═════ Data block
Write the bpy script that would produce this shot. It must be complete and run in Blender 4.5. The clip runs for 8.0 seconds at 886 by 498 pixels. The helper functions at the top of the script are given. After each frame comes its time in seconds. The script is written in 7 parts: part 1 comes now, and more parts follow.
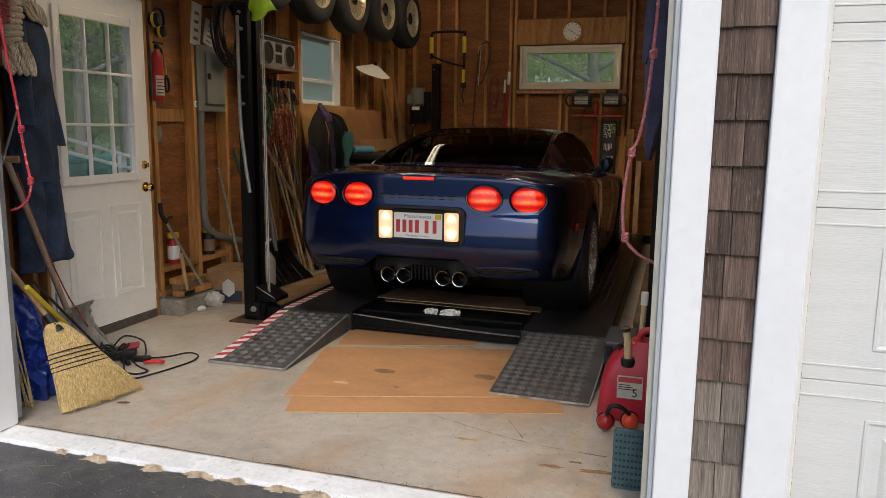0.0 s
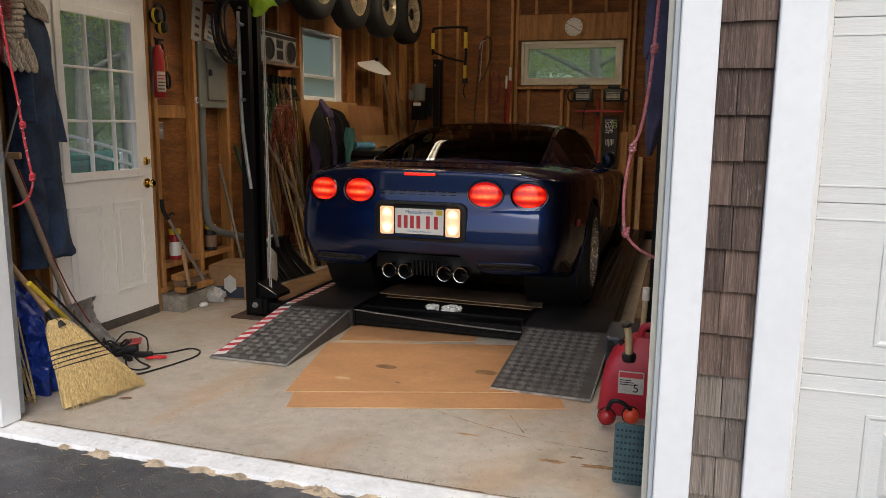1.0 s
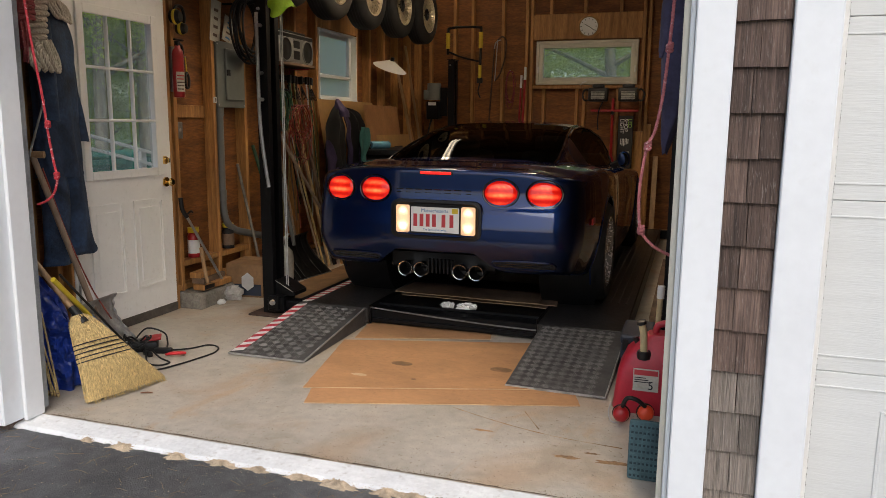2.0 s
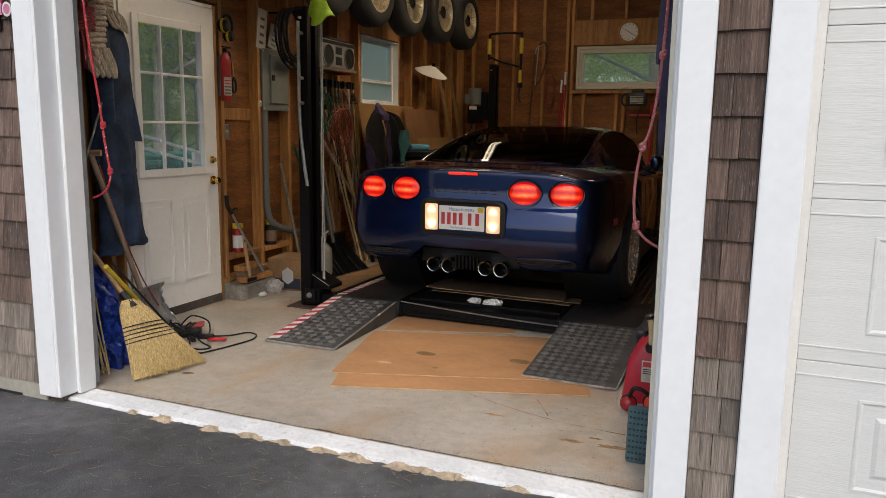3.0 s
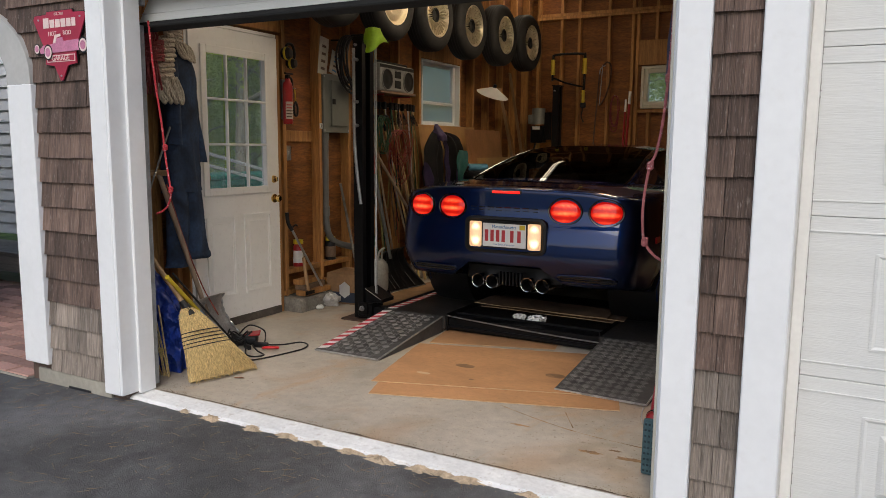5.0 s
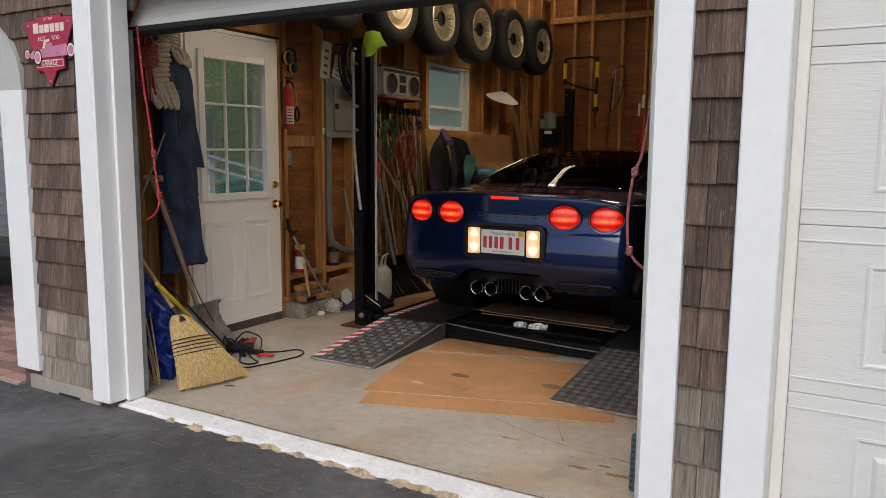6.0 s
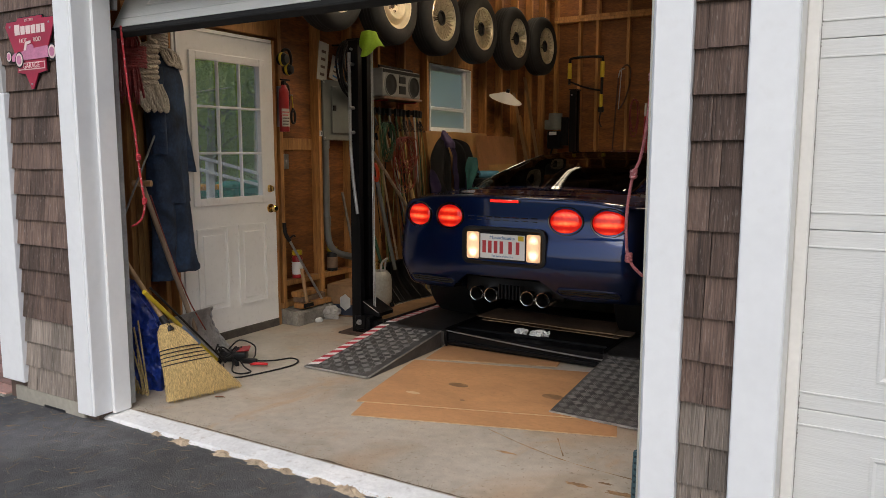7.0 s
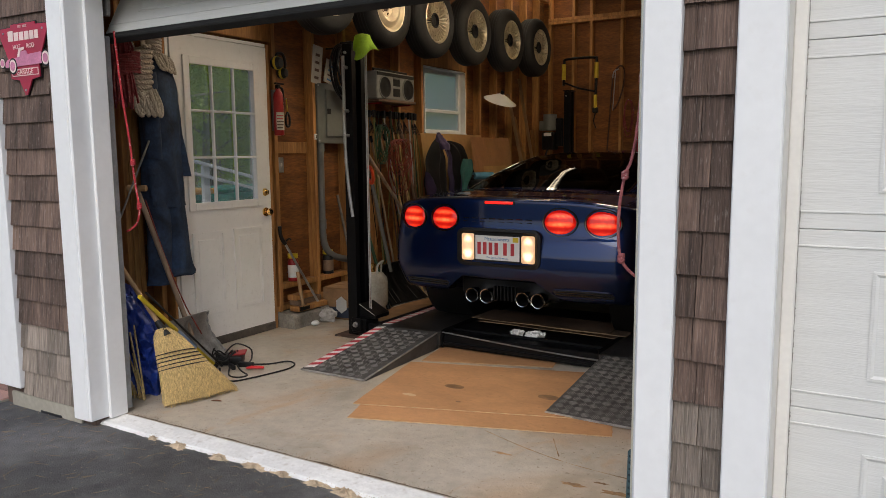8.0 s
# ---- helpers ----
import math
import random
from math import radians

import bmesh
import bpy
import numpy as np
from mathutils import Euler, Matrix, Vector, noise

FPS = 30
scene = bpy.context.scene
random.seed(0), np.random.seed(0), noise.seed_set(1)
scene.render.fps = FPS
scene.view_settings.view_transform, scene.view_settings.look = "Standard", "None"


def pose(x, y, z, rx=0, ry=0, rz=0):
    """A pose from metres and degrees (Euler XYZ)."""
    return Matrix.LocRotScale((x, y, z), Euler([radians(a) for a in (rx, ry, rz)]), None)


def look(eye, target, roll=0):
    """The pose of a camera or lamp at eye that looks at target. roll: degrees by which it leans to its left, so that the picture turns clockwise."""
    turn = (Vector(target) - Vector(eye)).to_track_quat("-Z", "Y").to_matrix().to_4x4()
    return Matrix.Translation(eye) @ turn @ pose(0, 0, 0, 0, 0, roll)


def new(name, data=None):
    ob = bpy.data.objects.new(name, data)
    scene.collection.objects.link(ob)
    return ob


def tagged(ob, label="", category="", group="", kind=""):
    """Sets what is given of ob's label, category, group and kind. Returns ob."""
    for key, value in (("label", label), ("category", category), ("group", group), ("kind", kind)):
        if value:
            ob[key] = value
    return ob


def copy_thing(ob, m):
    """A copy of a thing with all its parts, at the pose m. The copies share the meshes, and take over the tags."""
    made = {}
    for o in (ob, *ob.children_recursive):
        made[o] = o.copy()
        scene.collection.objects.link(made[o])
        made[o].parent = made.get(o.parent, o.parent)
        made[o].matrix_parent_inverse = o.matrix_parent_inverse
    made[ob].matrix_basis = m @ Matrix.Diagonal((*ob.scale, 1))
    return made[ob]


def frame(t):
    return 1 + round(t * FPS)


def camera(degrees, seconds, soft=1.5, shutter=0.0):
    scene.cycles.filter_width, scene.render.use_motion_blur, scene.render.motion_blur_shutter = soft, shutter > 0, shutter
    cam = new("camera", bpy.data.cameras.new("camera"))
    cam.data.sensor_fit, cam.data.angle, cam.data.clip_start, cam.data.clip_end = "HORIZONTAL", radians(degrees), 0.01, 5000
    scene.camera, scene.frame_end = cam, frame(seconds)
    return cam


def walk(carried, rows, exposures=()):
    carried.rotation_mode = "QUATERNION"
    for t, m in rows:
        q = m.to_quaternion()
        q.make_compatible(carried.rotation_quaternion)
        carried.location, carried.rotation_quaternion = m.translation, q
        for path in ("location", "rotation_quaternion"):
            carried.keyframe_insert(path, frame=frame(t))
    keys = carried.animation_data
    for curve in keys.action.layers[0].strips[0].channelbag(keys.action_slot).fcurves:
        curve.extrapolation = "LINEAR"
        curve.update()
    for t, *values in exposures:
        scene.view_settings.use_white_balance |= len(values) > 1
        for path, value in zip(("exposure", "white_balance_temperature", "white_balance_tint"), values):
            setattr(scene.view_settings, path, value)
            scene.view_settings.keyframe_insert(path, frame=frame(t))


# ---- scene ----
cam = camera(61.1, 8.0, soft=0.55)
PATH = [
    (0, (0.04, 0.075, 1.31), (-0.539, 1.963, 0.992), 0.7),
    (0.5, (0.043, 0.073, 1.309), (-0.537, 1.96, 0.985), 0.7),
    (1, (0.044, 0.074, 1.308), (-0.539, 1.958, 0.98), 0.6),
    (1.5, (0.042, 0.074, 1.308), (-0.548, 1.957, 0.977), 0.5),
    (1.7, (0.039, 0.069, 1.306), (-0.558, 1.949, 0.976), 0.55),
    (2.8, (0.186, -0.095, 1.302), (-0.53, 1.745, 0.979), 0.6),
    (3, (0.261, -0.116, 1.295), (-0.485, 1.713, 0.976), 0.8),
    (3.5, (0.399, -0.144, 1.299), (-0.424, 1.652, 0.988), 1.0),
    (4, (0.43, -0.148, 1.299), (-0.449, 1.624, 1.001), 1.0),
    (4.5, (0.473, -0.156, 1.302), (-0.444, 1.599, 1.017), 0.7),
    (4.7, (0.5, -0.162, 1.303), (-0.428, 1.588, 1.024), 0.58),
    (5.8, (0.648, -0.08, 1.299), (-0.342, 1.639, 1.042), 0.41),
    (6, (0.651, -0.004, 1.306), (-0.349, 1.709, 1.047), 0.4),
    (6.5, (0.642, 0.138, 1.299), (-0.376, 1.84, 1.043), 0.3),
    (7, (0.64, 0.155, 1.308), (-0.381, 1.855, 1.054), 0.0),
    (7.5, (0.65, 0.154, 1.312), (-0.369, 1.857, 1.061), -0.2),
    (8, (0.657, 0.151, 1.312), (-0.358, 1.856, 1.062), -0.5),
]
walk(cam, [(t, look(eye, target, roll)) for t, eye, target, roll in PATH], [(0.0, 0.60), (1.5, 0.60), (3.5, 0.48), (8.0, 0.37)])

# ---- light ----
world = bpy.data.worlds.new("sky")
scene.world = world
world.use_nodes = True
wn = world.node_tree.nodes
wl = world.node_tree.links
sky = wn.new("ShaderNodeTexSky")
sky.sky_type = "NISHITA"
sky.sun_disc = False
sky.sun_elevation = radians(42)
sky.sun_rotation = radians(160)
sky.dust_density = 2.4
sky.air_density = 1.0
sky.ozone_density = 1.0
wl.new(sky.outputs[0], wn["Background"].inputs[0])
wn["Background"].inputs[1].default_value = 0.12
sun_data = bpy.data.lights.new("sun", "SUN")
sun_data.energy = 0.85
sun_data.angle = radians(40)
sun_data.color = (0.96, 0.98, 1.0)
sun = new("sun", sun_data)
sun.matrix_world = look((3.2, -9, 8.4), (0, 0, 0))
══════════
» Task objective:
All of the data needs repeating exactly, but the pictures do not.

» Answer for this exercise:
Write the bpy script that would produce this shot. It must be complete and run in Blender 4.5. The clip runs for 8.0 seconds at 886 by 498 pixels. The helper functions at the top of the script are given. After each frame comes its time in seconds. The script is written in 7 parts: part 1 comes now, and more parts follow.
0.0 s
1.0 s
2.0 s
3.0 s
5.0 s
6.0 s
7.0 s
8.0 s
# ---- helpers ----
import math
import random
from math import radians

import bmesh
import bpy
import numpy as np
from mathutils import Euler, Matrix, Vector, noise

FPS = 30
scene = bpy.context.scene
random.seed(0), np.random.seed(0), noise.seed_set(1)
scene.render.fps = FPS
scene.view_settings.view_transform, scene.view_settings.look = "Standard", "None"


def pose(x, y, z, rx=0, ry=0, rz=0):
    """A pose from metres and degrees (Euler XYZ)."""
    return Matrix.LocRotScale((x, y, z), Euler([radians(a) for a in (rx, ry, rz)]), None)


def look(eye, target, roll=0):
    """The pose of a camera or lamp at eye that looks at target. roll: degrees by which it leans to its left, so that the picture turns clockwise."""
    turn = (Vector(target) - Vector(eye)).to_track_quat("-Z", "Y").to_matrix().to_4x4()
    return Matrix.Translation(eye) @ turn @ pose(0, 0, 0, 0, 0, roll)


def new(name, data=None):
    ob = bpy.data.objects.new(name, data)
    scene.collection.objects.link(ob)
    return ob


def tagged(ob, label="", category="", group="", kind=""):
    """Sets what is given of ob's label, category, group and kind. Returns ob."""
    for key, value in (("label", label), ("category", category), ("group", group), ("kind", kind)):
        if value:
            ob[key] = value
    return ob


def copy_thing(ob, m):
    """A copy of a thing with all its parts, at the pose m. The copies share the meshes, and take over the tags."""
    made = {}
    for o in (ob, *ob.children_recursive):
        made[o] = o.copy()
        scene.collection.objects.link(made[o])
        made[o].parent = made.get(o.parent, o.parent)
        made[o].matrix_parent_inverse = o.matrix_parent_inverse
    made[ob].matrix_basis = m @ Matrix.Diagonal((*ob.scale, 1))
    return made[ob]


def frame(t):
    return 1 + round(t * FPS)


def camera(degrees, seconds, soft=1.5, shutter=0.0):
    scene.cycles.filter_width, scene.render.use_motion_blur, scene.render.motion_blur_shutter = soft, shutter > 0, shutter
    cam = new("camera", bpy.data.cameras.new("camera"))
    cam.data.sensor_fit, cam.data.angle, cam.data.clip_start, cam.data.clip_end = "HORIZONTAL", radians(degrees), 0.01, 5000
    scene.camera, scene.frame_end = cam, frame(seconds)
    return cam


def walk(carried, rows, exposures=()):
    carried.rotation_mode = "QUATERNION"
    for t, m in rows:
        q = m.to_quaternion()
        q.make_compatible(carried.rotation_quaternion)
        carried.location, carried.rotation_quaternion = m.translation, q
        for path in ("location", "rotation_quaternion"):
            carried.keyframe_insert(path, frame=frame(t))
    keys = carried.animation_data
    for curve in keys.action.layers[0].strips[0].channelbag(keys.action_slot).fcurves:
        curve.extrapolation = "LINEAR"
        curve.update()
    for t, *values in exposures:
        scene.view_settings.use_white_balance |= len(values) > 1
        for path, value in zip(("exposure", "white_balance_temperature", "white_balance_tint"), values):
            setattr(scene.view_settings, path, value)
            scene.view_settings.keyframe_insert(path, frame=frame(t))


# ---- scene ----
cam = camera(61.1, 8.0, soft=0.55)
PATH = [
    (0, (0.04, 0.075, 1.31), (-0.539, 1.963, 0.992), 0.7),
    (0.5, (0.043, 0.073, 1.309), (-0.537, 1.96, 0.985), 0.7),
    (1, (0.044, 0.074, 1.308), (-0.539, 1.958, 0.98), 0.6),
    (1.5, (0.042, 0.074, 1.308), (-0.548, 1.957, 0.977), 0.5),
    (1.7, (0.039, 0.069, 1.306), (-0.558, 1.949, 0.976), 0.55),
    (2.8, (0.186, -0.095, 1.302), (-0.53, 1.745, 0.979), 0.6),
    (3, (0.261, -0.116, 1.295), (-0.485, 1.713, 0.976), 0.8),
    (3.5, (0.399, -0.144, 1.299), (-0.424, 1.652, 0.988), 1.0),
    (4, (0.43, -0.148, 1.299), (-0.449, 1.624, 1.001), 1.0),
    (4.5, (0.473, -0.156, 1.302), (-0.444, 1.599, 1.017), 0.7),
    (4.7, (0.5, -0.162, 1.303), (-0.428, 1.588, 1.024), 0.58),
    (5.8, (0.648, -0.08, 1.299), (-0.342, 1.639, 1.042), 0.41),
    (6, (0.651, -0.004, 1.306), (-0.349, 1.709, 1.047), 0.4),
    (6.5, (0.642, 0.138, 1.299), (-0.376, 1.84, 1.043), 0.3),
    (7, (0.64, 0.155, 1.308), (-0.381, 1.855, 1.054), 0.0),
    (7.5, (0.65, 0.154, 1.312), (-0.369, 1.857, 1.061), -0.2),
    (8, (0.657, 0.151, 1.312), (-0.358, 1.856, 1.062), -0.5),
]
walk(cam, [(t, look(eye, target, roll)) for t, eye, target, roll in PATH], [(0.0, 0.60), (1.5, 0.60), (3.5, 0.48), (8.0, 0.37)])

# ---- light ----
world = bpy.data.worlds.new("sky")
scene.world = world
world.use_nodes = True
wn = world.node_tree.nodes
wl = world.node_tree.links
sky = wn.new("ShaderNodeTexSky")
sky.sky_type = "NISHITA"
sky.sun_disc = False
sky.sun_elevation = radians(42)
sky.sun_rotation = radians(160)
sky.dust_density = 2.4
sky.air_density = 1.0
sky.ozone_density = 1.0
wl.new(sky.outputs[0], wn["Background"].inputs[0])
wn["Background"].inputs[1].default_value = 0.12
sun_data = bpy.data.lights.new("sun", "SUN")
sun_data.energy = 0.85
sun_data.angle = radians(40)
sun_data.color = (0.96, 0.98, 1.0)
sun = new("sun", sun_data)
sun.matrix_world = look((3.2, -9, 8.4), (0, 0, 0))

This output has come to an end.